Preheat your oven to 375º, core and half tomatoes. Lay them out on a foil-lined sheet pan, drizzle with half of the olive oil, and season heavily with salt and pepper. Once your oven is up to temp, roast tomatoes for at least 30 minutes, or until the look kind of shriveled and jammy. You aren’t looking for dried tomatoes, just some good color.

Roughly dice onion, and chop garlic. The soup is getting blended, so no need to break out the good knife skills.

(It is always best to use your “good knife skills.” It’s always beneficial to practice to get better using your knives, but much more importantly, it’s safer to not swing your blade around willy-nilly.) 

Heat heavy bottomed pot (either enamel coated or stainless steel, not aluminum — otherwise, the acid in the tomatoes will react) with remaining oil over medium heat until shimmering. Sauté the onion until translucent, and then add garlic. Cook until fragrant. Season with salt and pepper.

Once garlic and onion have cooked down a bit, deglaze the pan with sherry (or whichever hooch you choose).

Cook until the pan is dry.

Add roasted tomatoes to pot, and top with the vegetable stock. Add basil, reserving a few of the nicest-looking leaves for serving.

Simmer for at least half an hour to an hour, allowing tomatoes to further break down into the soup.

Once the soup has reduced a bit, and your kitchen smells great, remove basil and blend. An immersion blender is easier and cleaner, but a standard blender is totally fine. You want your soup to be totally smooth. (My advice: go buy yourself an immersion blender, hand blender, boat motor, whatever you call it.
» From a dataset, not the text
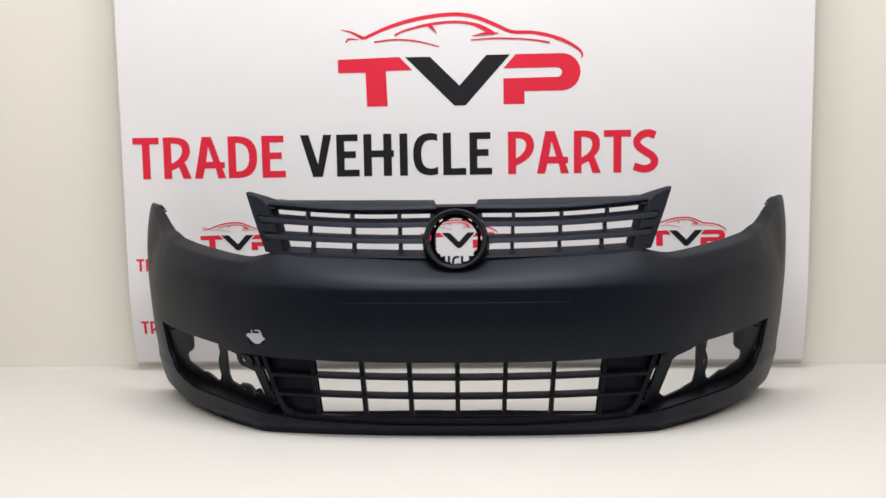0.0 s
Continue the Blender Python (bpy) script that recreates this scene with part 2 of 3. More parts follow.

You’ll thank me the next time you make scrambled eggs.)

Once blended, add cream, and cook for 10 more minutes. Check for seasoning, and add more salt as needed.

Serve with a drizzle of olive oil, and a couple of basil leaves (or sprigs of thyme — just sayin’ and an artful kiss of a sprinkle of that flaky salt I mentioned earlier). Optional, also serve with a grilled cheese for ultimate comfort.